Kathleen Turner’s Joan Wilder is a romance novelists lives vicariously
through the characters she writes about in her books. Her life is turned
around one day after gets a treasure map from her recently murdered
brother-in-law which was sent just before he was abducted.
Meanwhile her sister’s held hostage by American grave-robbers
in Columbia. The grave robbing brothers, Ira and Ralph (Zack
Norman and
Danny
DeVito ,) simply want the map to the final treasure they want before
they retire. Reluctantly, Joan Wilder leaves her comfortable shell in
New York City with the map after a neighbor was murdered and her apartment
is ransacked. In an attempt to deliver the map as ransom for her sisters
life and in a series of comedic errors, she finds her self lost and
abandoned in the jungles of Columbia, far from her final destination.
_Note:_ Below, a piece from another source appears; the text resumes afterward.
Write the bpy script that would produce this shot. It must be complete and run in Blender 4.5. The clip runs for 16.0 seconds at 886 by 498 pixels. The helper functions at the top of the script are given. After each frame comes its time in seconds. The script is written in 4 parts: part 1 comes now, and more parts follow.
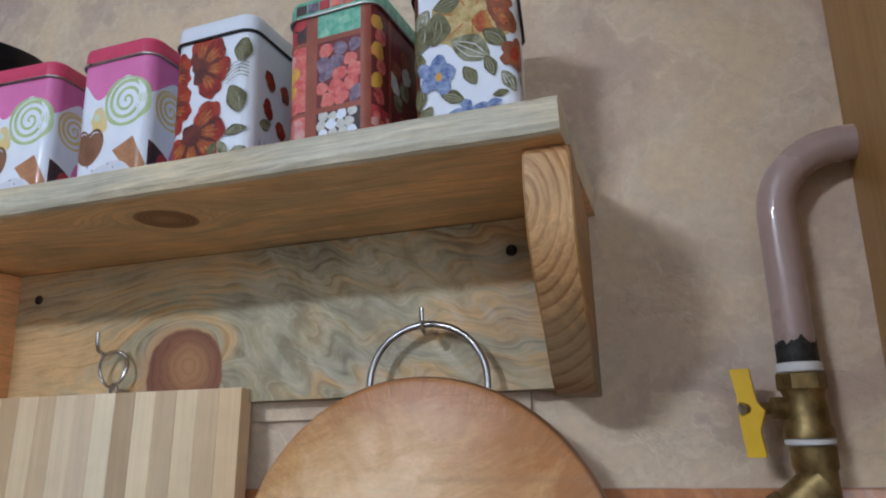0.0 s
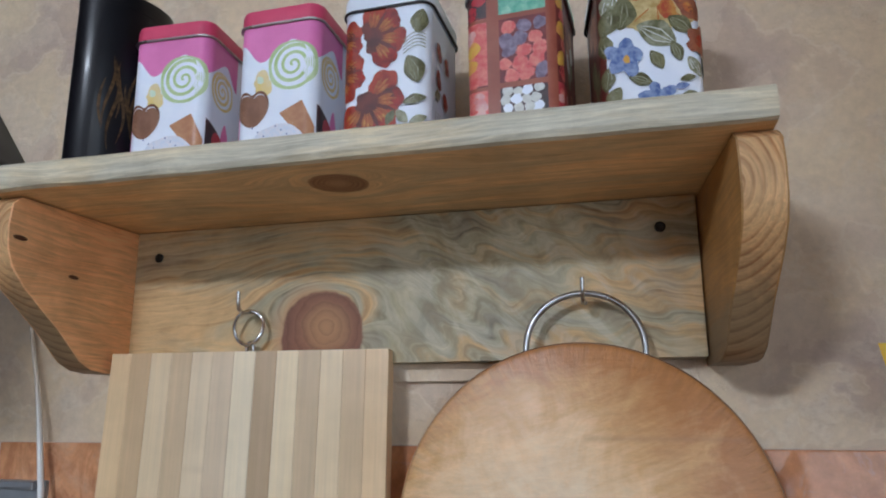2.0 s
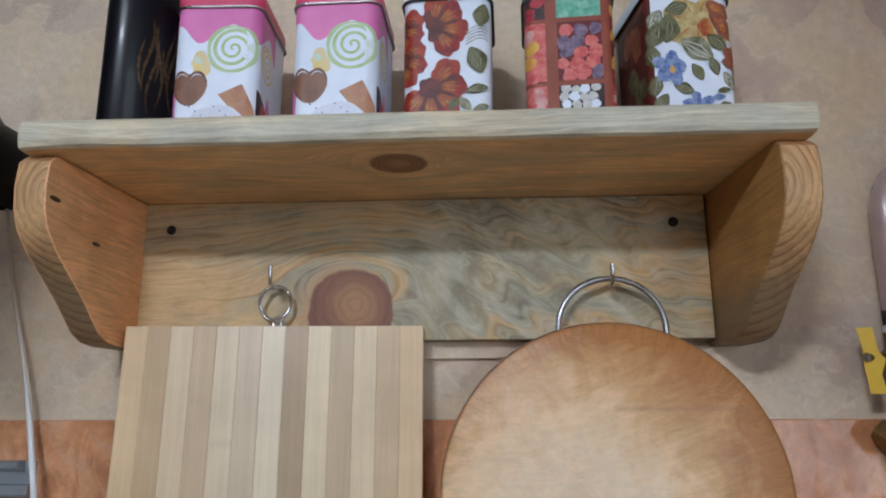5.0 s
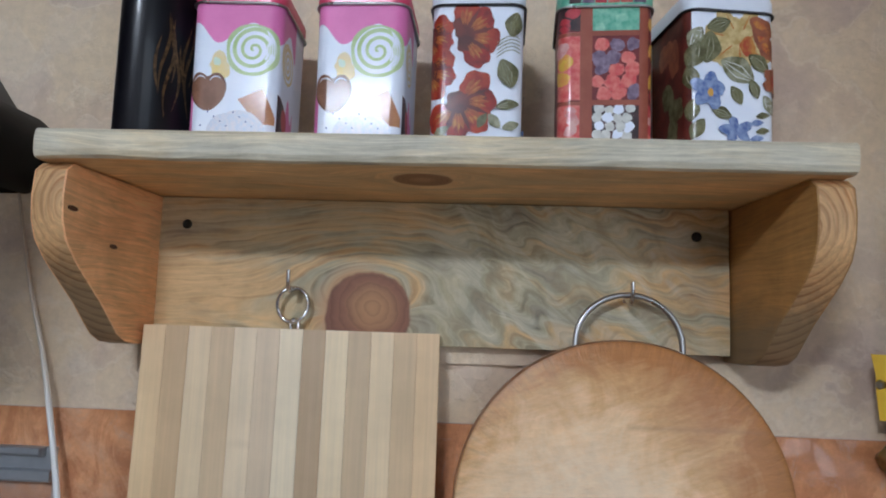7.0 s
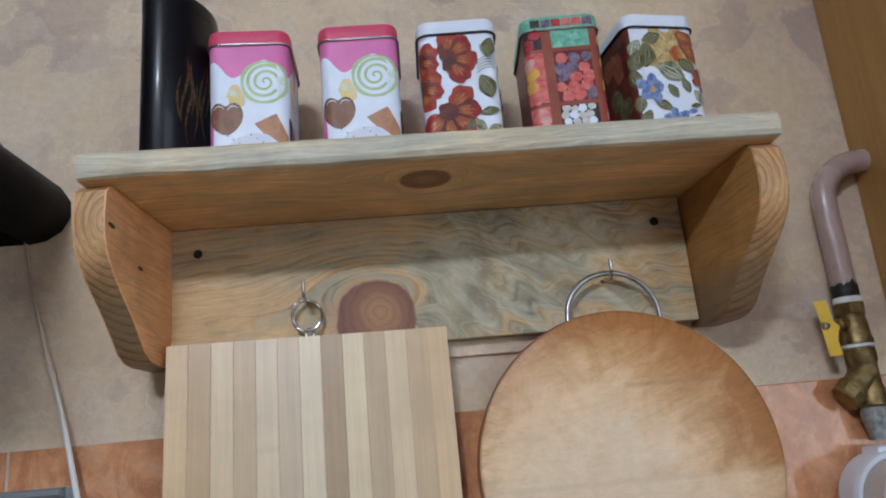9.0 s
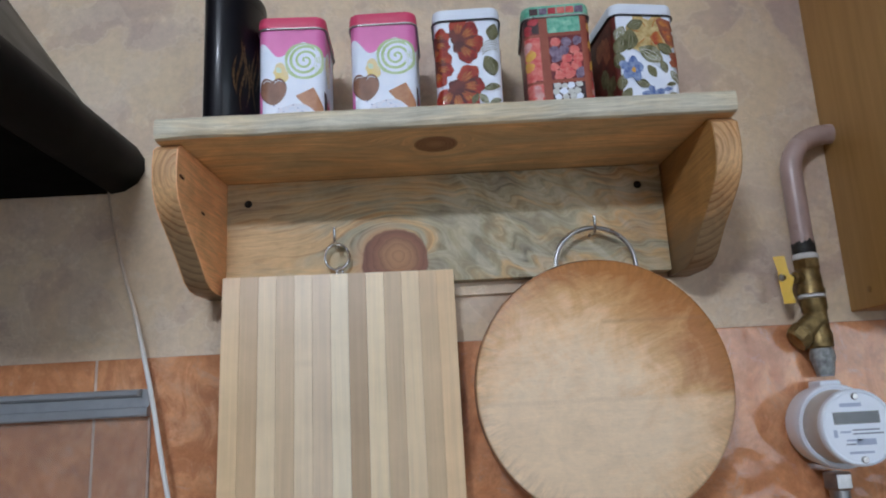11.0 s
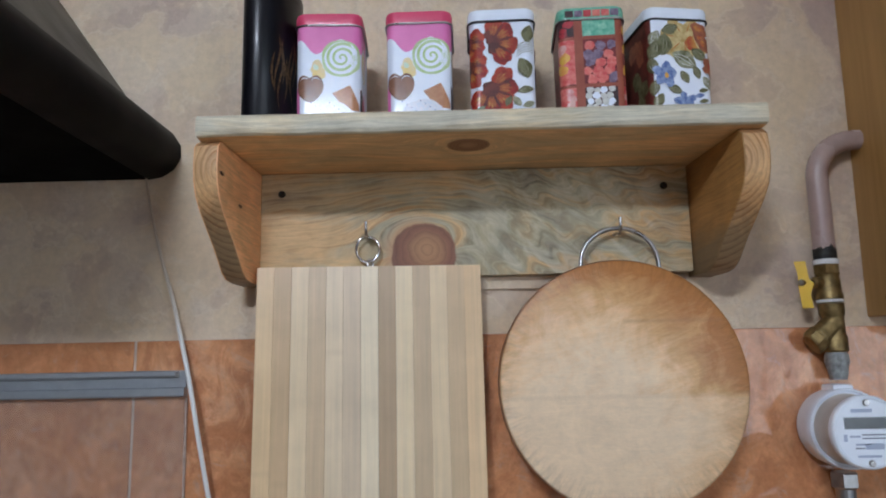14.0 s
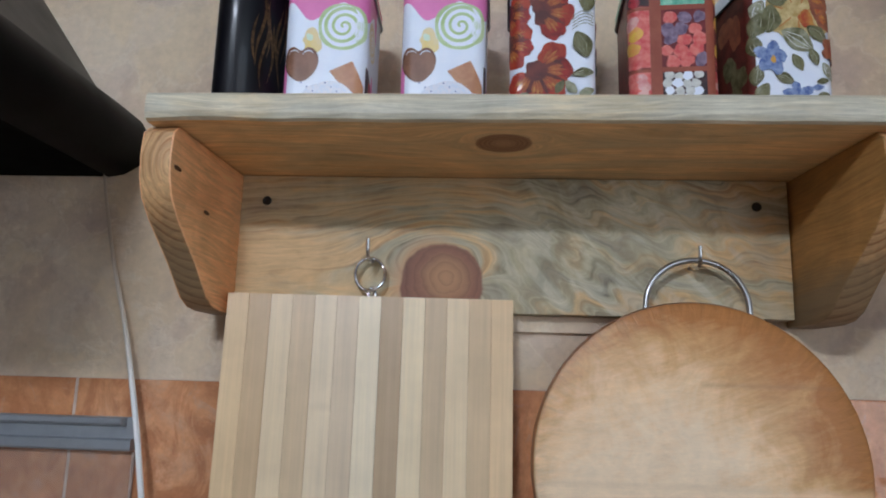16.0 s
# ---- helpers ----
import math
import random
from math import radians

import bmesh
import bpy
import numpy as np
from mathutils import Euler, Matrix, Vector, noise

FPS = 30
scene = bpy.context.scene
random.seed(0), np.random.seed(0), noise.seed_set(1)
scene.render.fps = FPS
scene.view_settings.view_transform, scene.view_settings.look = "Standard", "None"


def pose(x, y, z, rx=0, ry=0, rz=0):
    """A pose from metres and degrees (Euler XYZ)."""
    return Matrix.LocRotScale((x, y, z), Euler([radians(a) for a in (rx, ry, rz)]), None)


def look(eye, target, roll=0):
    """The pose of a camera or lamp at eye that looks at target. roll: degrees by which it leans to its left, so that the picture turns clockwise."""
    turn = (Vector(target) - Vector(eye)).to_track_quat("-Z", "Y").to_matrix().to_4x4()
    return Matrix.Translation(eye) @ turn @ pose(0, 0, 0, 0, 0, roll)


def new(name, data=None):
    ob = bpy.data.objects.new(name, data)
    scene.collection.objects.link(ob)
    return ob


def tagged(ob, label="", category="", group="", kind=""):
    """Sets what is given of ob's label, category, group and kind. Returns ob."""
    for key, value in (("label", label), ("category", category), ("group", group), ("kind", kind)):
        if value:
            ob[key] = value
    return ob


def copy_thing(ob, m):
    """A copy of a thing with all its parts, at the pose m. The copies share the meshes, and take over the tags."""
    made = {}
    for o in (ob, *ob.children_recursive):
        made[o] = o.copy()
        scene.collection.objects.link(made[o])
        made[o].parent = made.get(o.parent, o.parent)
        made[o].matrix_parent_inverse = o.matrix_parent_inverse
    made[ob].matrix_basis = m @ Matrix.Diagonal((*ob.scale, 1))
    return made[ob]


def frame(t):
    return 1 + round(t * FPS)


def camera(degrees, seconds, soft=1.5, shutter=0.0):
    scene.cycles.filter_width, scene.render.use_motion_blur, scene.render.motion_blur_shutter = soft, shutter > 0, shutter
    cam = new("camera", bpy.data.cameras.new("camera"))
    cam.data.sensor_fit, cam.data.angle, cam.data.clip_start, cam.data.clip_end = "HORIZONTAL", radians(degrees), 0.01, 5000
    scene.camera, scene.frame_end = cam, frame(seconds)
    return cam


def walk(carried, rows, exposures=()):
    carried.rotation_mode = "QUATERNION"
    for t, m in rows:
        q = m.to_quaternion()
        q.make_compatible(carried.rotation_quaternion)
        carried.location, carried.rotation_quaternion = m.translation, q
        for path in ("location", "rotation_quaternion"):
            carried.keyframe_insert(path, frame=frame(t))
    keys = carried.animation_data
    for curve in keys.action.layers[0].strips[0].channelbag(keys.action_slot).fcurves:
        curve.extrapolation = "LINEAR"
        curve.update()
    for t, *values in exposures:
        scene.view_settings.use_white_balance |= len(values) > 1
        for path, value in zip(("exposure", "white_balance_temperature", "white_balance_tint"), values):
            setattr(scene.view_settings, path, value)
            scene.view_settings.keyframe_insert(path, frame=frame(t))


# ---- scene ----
cam = camera(64.8, 16.0, soft=2.0)
PATH = [
    (0, (0.352, -0.57, 1.432), (-0.244, 1.273, 1.932), -1.6),
    (0.5, (0.299, -0.595, 1.429), (-0.355, 1.237, 1.89), 1.3),
    (1, (0.227, -0.604, 1.429), (-0.377, 1.246, 1.891), 0.5),
    (1.5, (0.2, -0.64, 1.427), (-0.32, 1.242, 1.862), -0.3),
    (2, (0.195, -0.642, 1.424), (-0.283, 1.252, 1.854), -0.3),
    (2.5, (0.186, -0.644, 1.422), (-0.251, 1.254, 1.877), -0.9),
    (3, (0.153, -0.65, 1.413), (-0.218, 1.275, 1.807), -0.4),
    (3.5, (0.112, -0.656, 1.404), (-0.165, 1.285, 1.799), -0.6),
    (4, (0.082, -0.67, 1.406), (-0.105, 1.275, 1.832), -1.1),
    (4.2, (0.073, -0.673, 1.402), (-0.087, 1.272, 1.839), -0.7),
    (6.3, (0.032, -0.722, 1.399), (-0.056, 1.24, 1.776), -0.2),
    (6.5, (0.038, -0.707, 1.397), (-0.077, 1.258, 1.748), 0.4),
    (7, (0.027, -0.701, 1.482), (-0.081, 1.285, 1.695), 1.9),
    (7.5, (-0.033, -0.755, 1.46), (-0.001, 1.235, 1.659), 0.6),
    (8, (-0.052, -0.775, 1.422), (0.009, 1.173, 1.869), -2.7),
    (8.5, (-0.051, -0.756, 1.397), (0.155, 1.175, 1.876), -3.4),
    (9, (-0.056, -0.757, 1.366), (0.079, 1.173, 1.873), -5.2),
    (9.5, (-0.029, -0.738, 1.334), (0.081, 1.198, 1.823), -5.2),
    (9.7, (-0.027, -0.744, 1.338), (0.048, 1.203, 1.791), -4.9),
    (11.8, (-0.023, -0.947, 1.299), (-0.014, 1.012, 1.703), -2.9),
    (12, (-0.021, -0.952, 1.338), (-0.039, 1.031, 1.603), -3.5),
    (12.5, (-0.034, -0.989, 1.395), (-0.07, 0.974, 1.779), -1.1),
    (13, (-0.037, -0.969, 1.383), (-0.072, 0.991, 1.777), -0.7),
    (13.5, (-0.041, -0.934, 1.365), (-0.06, 1.041, 1.683), -0.9),
    (14, (-0.046, -0.917, 1.356), (-0.069, 1.059, 1.664), -1.2),
    (14.5, (-0.04, -0.916, 1.358), (-0.039, 1.061, 1.658), -1.5),
    (14.6, (-0.036, -0.765, 1.407), (-0.095, 1.214, 1.693), 0.3),
    (15, (-0.005, -0.715, 1.414), (-0.131, 1.261, 1.693), 1.1),
    (15.5, (0.014, -0.704, 1.414), (-0.155, 1.257, 1.766), 1.1),
    (16, (-0.038, -0.722, 1.396), (-0.158, 1.241, 1.757), 1.6),
]
walk(cam, [(t, look(eye, target, roll)) for t, eye, target, roll in PATH], exposures=[(0.0, -0.08, 5550, 10)])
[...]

She's also at the mercy of mercenary Jack T. Colton played by Michael
Douglas, whom she hires to bring her to her original destination. Colton
is best described as being the type of character Lucas and Spielberg
had originally envisioned Indiana Jones to be, a scoundrel mercenary
with few scruples with a perpetual reluctance to take on charity cases.
As a side note… this type of scenario was the topic
of conversation in the forum section of
IndyGear.com,
after one of the fellow members was stuck in a South American City that
was over-run with rebels. When I learned of his predicament, I desperately
wanted to get on a plane with a few maps and plenty of firearms in an
attempt to rescue him... which was a moot point after he rescued him
self. Weeks afterwards when he was home and safe- I started a thread
asking our fellow members what would we do and bring with us in the
event we were thrust into a situation that was similar to what Turners
character goes through or if our fellow member still needed rescuing.
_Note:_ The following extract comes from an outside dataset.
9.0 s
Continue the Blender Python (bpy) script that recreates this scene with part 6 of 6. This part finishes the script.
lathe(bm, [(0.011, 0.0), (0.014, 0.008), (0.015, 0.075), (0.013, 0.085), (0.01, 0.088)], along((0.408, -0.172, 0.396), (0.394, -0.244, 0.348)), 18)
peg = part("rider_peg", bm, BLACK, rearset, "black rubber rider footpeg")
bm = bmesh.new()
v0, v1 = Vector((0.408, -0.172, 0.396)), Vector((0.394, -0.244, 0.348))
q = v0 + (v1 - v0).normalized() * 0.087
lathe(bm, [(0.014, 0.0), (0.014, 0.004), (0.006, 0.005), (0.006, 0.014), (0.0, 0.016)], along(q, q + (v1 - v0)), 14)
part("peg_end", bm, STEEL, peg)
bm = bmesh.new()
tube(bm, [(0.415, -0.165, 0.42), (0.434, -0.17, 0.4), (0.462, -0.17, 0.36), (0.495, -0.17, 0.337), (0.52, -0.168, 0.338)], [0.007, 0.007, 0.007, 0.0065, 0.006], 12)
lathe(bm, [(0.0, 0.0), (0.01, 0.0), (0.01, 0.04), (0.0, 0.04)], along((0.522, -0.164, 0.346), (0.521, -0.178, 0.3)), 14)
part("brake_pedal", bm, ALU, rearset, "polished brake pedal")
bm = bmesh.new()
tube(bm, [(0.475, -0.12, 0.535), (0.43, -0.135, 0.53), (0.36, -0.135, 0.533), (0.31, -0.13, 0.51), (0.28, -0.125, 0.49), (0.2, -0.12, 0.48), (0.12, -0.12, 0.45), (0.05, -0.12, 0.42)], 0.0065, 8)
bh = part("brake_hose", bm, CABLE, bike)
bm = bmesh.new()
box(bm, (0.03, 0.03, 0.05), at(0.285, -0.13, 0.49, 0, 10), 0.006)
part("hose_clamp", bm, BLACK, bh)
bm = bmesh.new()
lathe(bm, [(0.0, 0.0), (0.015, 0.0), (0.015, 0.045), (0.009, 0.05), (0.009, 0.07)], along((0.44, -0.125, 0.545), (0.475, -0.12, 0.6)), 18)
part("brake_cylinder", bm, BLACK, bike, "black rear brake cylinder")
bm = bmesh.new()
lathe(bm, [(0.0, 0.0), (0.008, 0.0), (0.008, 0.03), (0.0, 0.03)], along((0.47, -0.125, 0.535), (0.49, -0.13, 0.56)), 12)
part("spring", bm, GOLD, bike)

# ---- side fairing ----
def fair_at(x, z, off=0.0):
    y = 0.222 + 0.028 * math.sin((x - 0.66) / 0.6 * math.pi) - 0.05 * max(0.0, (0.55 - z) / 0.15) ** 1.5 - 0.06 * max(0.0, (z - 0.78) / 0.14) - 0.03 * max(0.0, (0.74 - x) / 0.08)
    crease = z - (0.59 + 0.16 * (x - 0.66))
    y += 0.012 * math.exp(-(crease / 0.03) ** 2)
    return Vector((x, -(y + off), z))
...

I was overwhelmed by the amount of people who would have joined me in
a rescue effort if needed, and how the scenes in "Romancing The Stone"
illustrated what NOT to bring or how not to prepare yourself for such
an occasion.
Much of the fun is the chase through the jungle, ramshackle
villages, chaises through dirt roads and down rivers, the search for
buried treasure… all of which has been done well in Raiders and Temple.
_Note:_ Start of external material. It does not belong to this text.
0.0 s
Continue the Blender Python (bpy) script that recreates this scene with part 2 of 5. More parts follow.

What makes “Romancing The Stone” unique is how everything that was done
in Raiders is done differently. All the action is with modern equivalences;
while highlighted with the developing relationship between Turner and
Douglas. Not lost in the fun is the desperation of Joan Wilders plight
through Turner’s performance and the cinematography, the sense of being
lost in the jungles and the fear factor from the multiple brushes with
death in every other scene.
The end of the movie is pure cliché, leaving the door
open for other adventures and sequels After seeing Joan and Jack grow
as people and as a couple, the audience is enthusiastic to see them
again. (The Follow-up to “Romancing The Stone” was “Jewel of the Nile.”
Good movie; this time Jack and Joan set out to find the “Jewel” while
trying to foil an Arabian would-be tyrant. Not nearly as good as the
first, and probably killed off the plans for more “Romancing” movies.)
Directed by Steven Spielberg’s friend and frequent collaborator
Robert Zemeckis, later collaborated with Spielberg to make “Back to
the Future” and “Who Framed Roger Rabbit.” Zemeckis later went on to
film other great movies such as “Cast-Away”, “Forrest Gump” and “Contact”,
many of these films could be considered as other “Films to hold you
over”. But "Romancing The Stone" is still the best of the bunch.
Updated June 2008
Thank
God for my wife, our two kids, and the people on The Fedora Chronicles forum:
The Electric Speakeasy. With out you folks, I don't know what I would do
know that I've lost one of my reasons to live. I hate remakes. I hate them,
Jock - I hate them!
And by now you've guessed that "they" [whom ever at 20th Century Fox
are] are going ahead with a remake of "Romancing The Stone." Don't ask me
to post any links to stories about this news item, because I'm sure that
other fans have already shot the messengers and burned their facilities
down.
There are a long list of movies that should never be remade. "Citizen
Kane" and "Casablanca" being two of them off the top of my head. Alfred
Hitchcock's "Psycho" is another. "Romancing The Stone" should be one of
them for my own reasons.
There's a reason why it's dated. I'm not too sure that if it was remade
that the plot would still work. If Joan Wilder had her own Garmin, she would
have found her way to Cartagena (her Columbian destination) with out Jack
Colton. The scoundrel Colton wouldn't have enticed her to find the treasure
on the map... and so on.
Granted, I'm sure you can work around this by having Joan lose the Garmin...
but that's not my point.
"Romancing The Stone" is a piece of Eighties pop-culture. It's fine just
the way it is. Sure, it's dated; that's part of its charm. If someone wanted
to do another movie with a cleaver twist on the plot (say, a blogger goes
to South America to rescue his brother and needs the help of a Soldier
Of Fortune... who happens to be a woman) I would stand in line to see that.
"Raiders Of The Lost Ark" was a variation of the "Treasure Hunter/Thrill
Seeker" sub-genre, this is too. Just make another movie along those same
lines with
In the off chance that anyone involved in the remake is reading this,
please take my advice. Please don't remake this flick.